Sea o no esto cierto, lo que sí podemos afirmar con certeza es que fue la primera persona que, siguiendo un método científico, constató empíricamente que los insectos nacen de huevos y no surgen como resultado de la generación espontánea, como se creía ampliamente hasta ese momento, corroborando así con material gráfico y documental la tesis formulada en este sentido por Francesco Redi en 1668.
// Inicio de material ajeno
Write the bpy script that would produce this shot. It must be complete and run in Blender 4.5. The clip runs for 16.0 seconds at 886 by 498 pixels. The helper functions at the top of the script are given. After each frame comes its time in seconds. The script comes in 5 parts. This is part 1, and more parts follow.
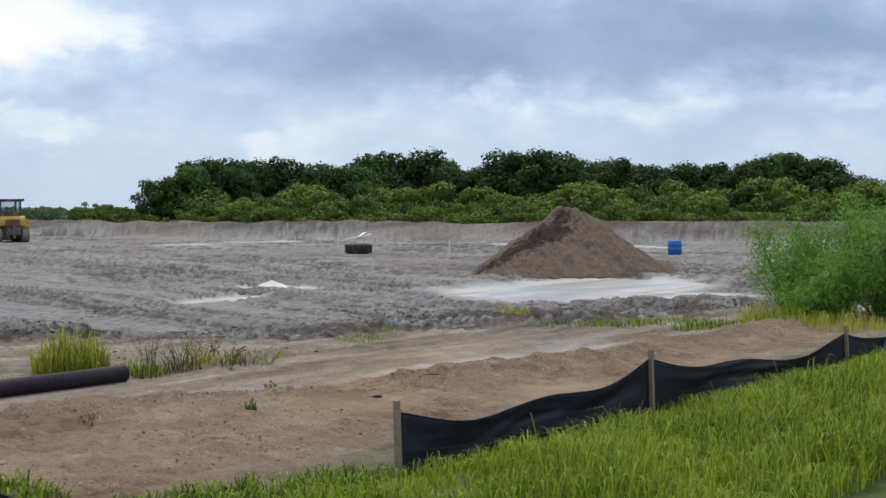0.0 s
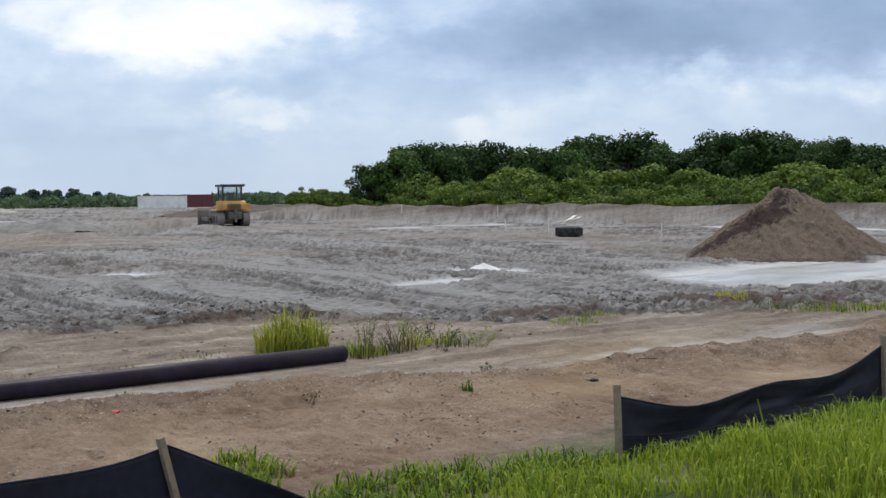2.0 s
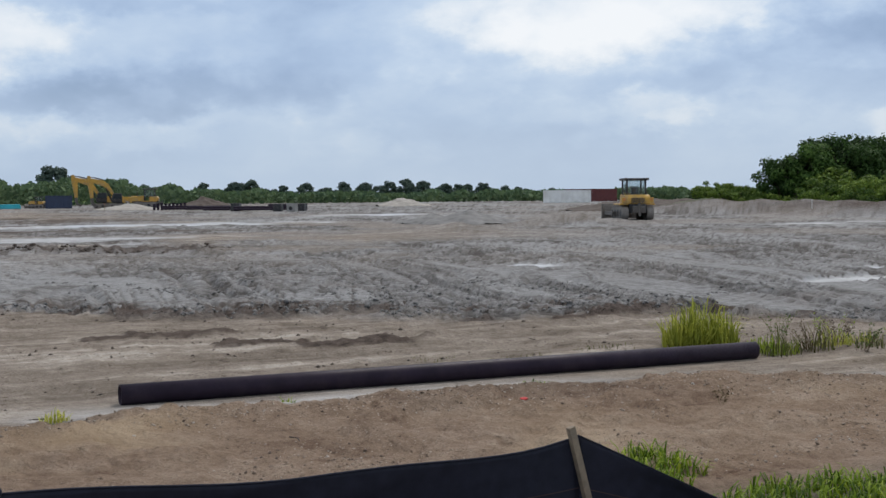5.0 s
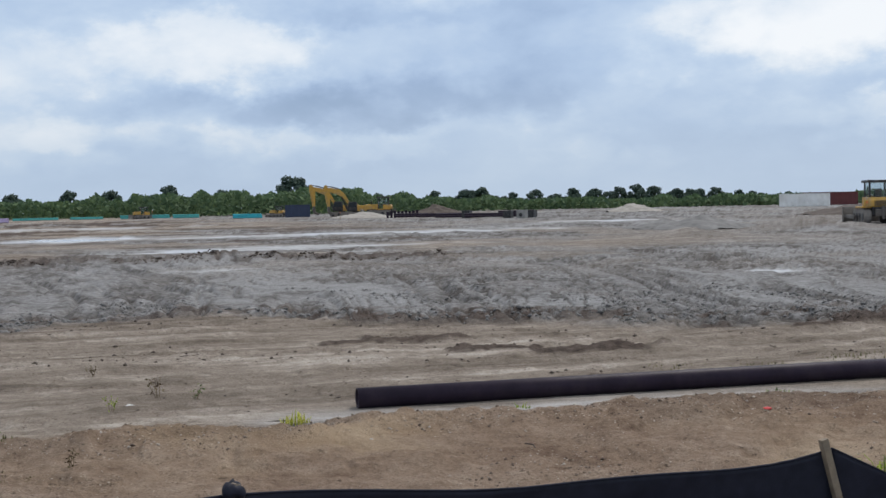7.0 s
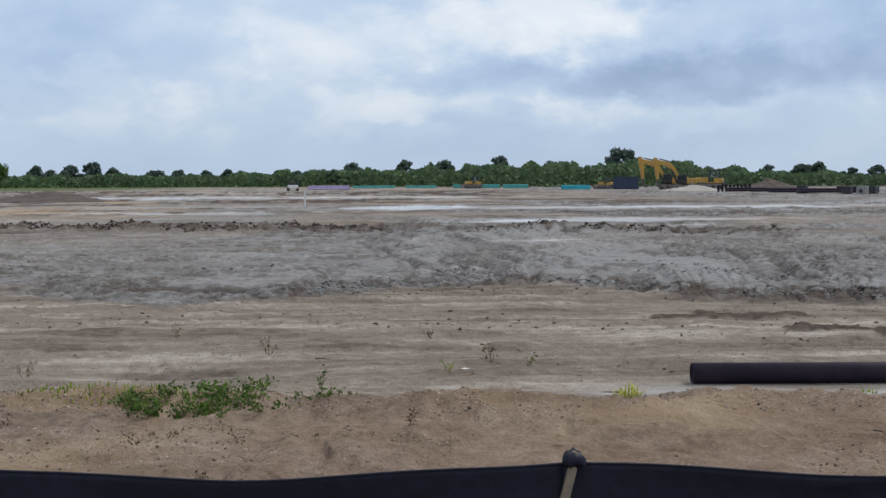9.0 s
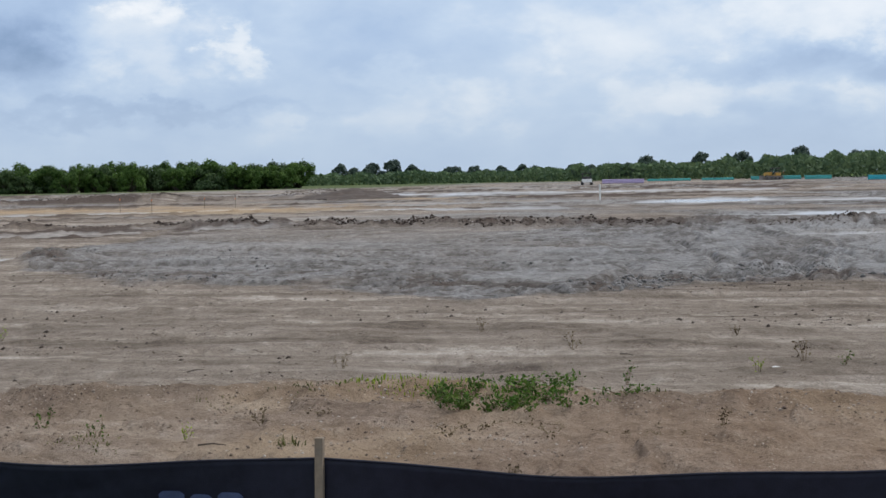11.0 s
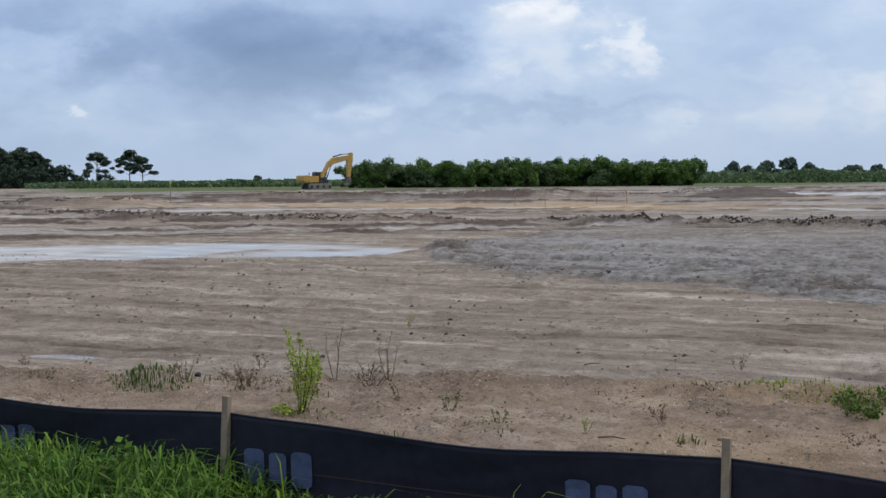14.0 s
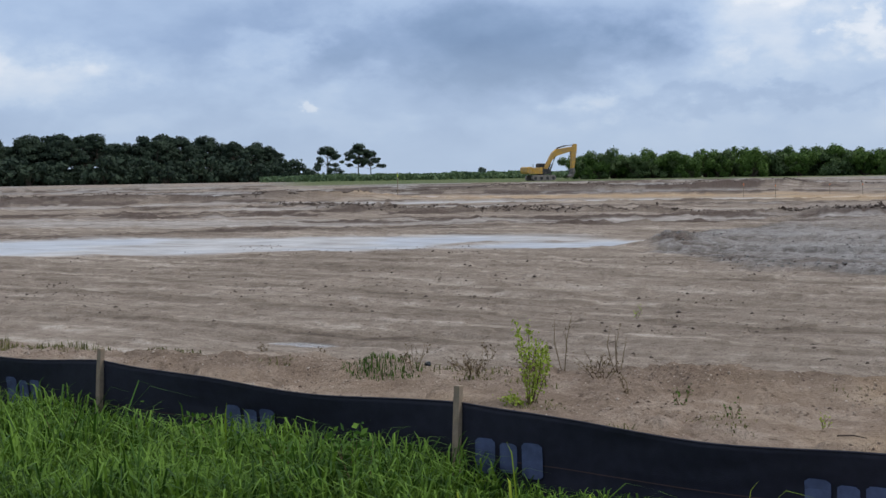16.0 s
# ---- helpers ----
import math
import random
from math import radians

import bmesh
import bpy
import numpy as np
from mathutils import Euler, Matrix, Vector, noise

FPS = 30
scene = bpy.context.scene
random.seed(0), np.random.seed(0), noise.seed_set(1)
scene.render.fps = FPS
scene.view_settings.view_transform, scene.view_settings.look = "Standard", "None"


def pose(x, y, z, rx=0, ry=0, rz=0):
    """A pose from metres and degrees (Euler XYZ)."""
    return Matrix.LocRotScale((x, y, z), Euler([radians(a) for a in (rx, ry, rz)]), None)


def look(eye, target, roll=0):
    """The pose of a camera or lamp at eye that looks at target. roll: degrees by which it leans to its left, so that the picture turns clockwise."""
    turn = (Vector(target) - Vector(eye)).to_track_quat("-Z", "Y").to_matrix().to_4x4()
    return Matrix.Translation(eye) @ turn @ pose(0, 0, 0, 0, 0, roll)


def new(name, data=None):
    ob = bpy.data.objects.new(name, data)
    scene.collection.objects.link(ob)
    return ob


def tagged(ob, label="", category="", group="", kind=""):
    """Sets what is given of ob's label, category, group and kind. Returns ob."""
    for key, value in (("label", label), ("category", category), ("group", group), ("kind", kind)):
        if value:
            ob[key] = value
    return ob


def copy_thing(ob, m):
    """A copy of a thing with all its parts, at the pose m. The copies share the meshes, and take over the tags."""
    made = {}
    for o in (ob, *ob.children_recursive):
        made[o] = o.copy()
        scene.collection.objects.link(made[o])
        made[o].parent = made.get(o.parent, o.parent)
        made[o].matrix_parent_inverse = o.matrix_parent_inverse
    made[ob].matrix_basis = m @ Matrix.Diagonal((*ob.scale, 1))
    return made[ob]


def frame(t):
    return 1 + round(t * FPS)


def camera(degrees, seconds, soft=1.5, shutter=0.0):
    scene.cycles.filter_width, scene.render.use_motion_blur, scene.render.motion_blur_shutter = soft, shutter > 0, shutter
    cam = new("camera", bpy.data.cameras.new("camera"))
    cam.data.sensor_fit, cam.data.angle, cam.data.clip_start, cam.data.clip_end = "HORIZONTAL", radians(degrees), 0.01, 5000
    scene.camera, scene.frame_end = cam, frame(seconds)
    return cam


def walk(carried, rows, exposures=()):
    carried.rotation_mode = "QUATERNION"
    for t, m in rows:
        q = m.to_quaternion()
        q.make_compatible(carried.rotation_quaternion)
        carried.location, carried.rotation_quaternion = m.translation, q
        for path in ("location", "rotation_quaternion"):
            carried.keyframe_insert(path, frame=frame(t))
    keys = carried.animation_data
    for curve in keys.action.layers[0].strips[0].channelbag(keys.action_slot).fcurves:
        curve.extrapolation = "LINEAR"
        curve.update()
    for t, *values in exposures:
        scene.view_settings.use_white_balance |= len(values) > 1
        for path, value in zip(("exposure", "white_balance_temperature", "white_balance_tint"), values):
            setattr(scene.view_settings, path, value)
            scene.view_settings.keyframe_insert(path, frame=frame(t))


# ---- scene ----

Casada desde 1665 con el pintor Johann Andreas Graff, en 1685 se separó de él para vivir, con sus dos hijas, Johanna y Dorothea, en la comuna que los labadistas –una corriente protestante espiritualista y defensora de la vida comunitaria– habían fundado en la localidad holandesa de Wieuwerd. En 1690, una epidemia de peste diezmó severamente la comunidad, y Maria Sybilla se trasladó a Ámsterdam, donde abrió un taller de pintura y grabado, en el que también se formaron y trabajaron sus hijas.
Durante su estancia en Ámsterdam conoció a notables personajes de la ciudad y a otros naturalistas, a través de quienes pudo estudiar algunas colecciones de insectos originarios de Surinam, y, en 1699, con cincuenta y dos años, decidió emprender un viaje científico a la colonia holandesa, donde realizó notables investigaciones sobre su fauna y su flora.
Con el material recopilado en los dos años que duró su estancia en territorio americano, publicó en 1705 Metamorphosis Insectorum Surinamensium, su obra magna, en la que propuso una clasificación de los insectos tropicales que a día de hoy todavía mantiene su validez, y que ilustró con acuarelas y grabados que son verdaderas obras de arte por su calidad técnica y compositiva. Actualmente se conservan unos sesenta ejemplares de este libro en todo el mundo, entre los que destacan los dos que adquirió el zar Pedro I el Grande cuando visitó los Países Bajos en 1716 –poco antes de que Maria Sybilla muriera, en 1717–, y que hoy se encuentran en el Museo del Ermitage de San Petersburgo.